## GIVEN PROBLEM
Go through the data and copy every line exactly, but not the images.

***

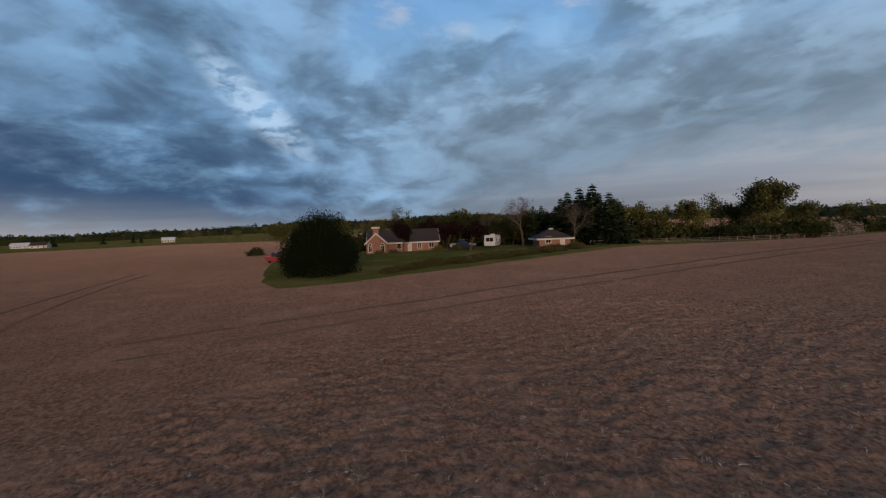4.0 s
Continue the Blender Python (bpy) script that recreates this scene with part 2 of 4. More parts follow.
    # a low navy bank in the west, and a bright rift above it
    navy = k.m("MULTIPLY", k.m("MULTIPLY", k.ramp01(az, 62, 90), k.ramp01(n_fine, 0.74, 0.42)), k.m("SUBTRACT", 1.0, k.ramp01(el, 7.0, 19.0)))
    deck = k.mix(k.m("MULTIPLY", navy, 0.95), deck, (.030, .062, .125))
    along = k.m("ADD", k.m("MULTIPLY", k.m("SUBTRACT", az, 80.5), 0.73), k.m("MULTIPLY", k.m("SUBTRACT", el, 14.5), 0.68))
    across = k.m("SUBTRACT", k.m("MULTIPLY", k.m("SUBTRACT", el, 14.5), 0.73), k.m("MULTIPLY", k.m("SUBTRACT", az, 80.5), 0.68))
    rift = k.m("ADD", k.m("POWER", k.m("ABSOLUTE", k.m("DIVIDE", along, 9.0)), 2.0), k.m("POWER", k.m("ABSOLUTE", k.m("DIVIDE", across, 2.4)), 2.0))
    rift = k.m("MULTIPLY", k.ramp01(rift, 1.3, 0.0), k.m("MULTIPLY", k.ramp01(n_puff, 0.36, 0.60), 1.3))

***

## CORRECT RESULT
4.0 s
Continue the Blender Python (bpy) script that recreates this scene with part 2 of 4. More parts follow.
    # a low navy bank in the west, and a bright rift above it
    navy = k.m("MULTIPLY", k.m("MULTIPLY", k.ramp01(az, 62, 90), k.ramp01(n_fine, 0.74, 0.42)), k.m("SUBTRACT", 1.0, k.ramp01(el, 7.0, 19.0)))
    deck = k.mix(k.m("MULTIPLY", navy, 0.95), deck, (.030, .062, .125))
    along = k.m("ADD", k.m("MULTIPLY", k.m("SUBTRACT", az, 80.5), 0.73), k.m("MULTIPLY", k.m("SUBTRACT", el, 14.5), 0.68))
    across = k.m("SUBTRACT", k.m("MULTIPLY", k.m("SUBTRACT", el, 14.5), 0.73), k.m("MULTIPLY", k.m("SUBTRACT", az, 80.5), 0.68))
    rift = k.m("ADD", k.m("POWER", k.m("ABSOLUTE", k.m("DIVIDE", along, 9.0)), 2.0), k.m("POWER", k.m("ABSOLUTE", k.m("DIVIDE", across, 2.4)), 2.0))
    rift = k.m("MULTIPLY", k.ramp01(rift, 1.3, 0.0), k.m("MULTIPLY", k.ramp01(n_puff, 0.36, 0.60), 1.3))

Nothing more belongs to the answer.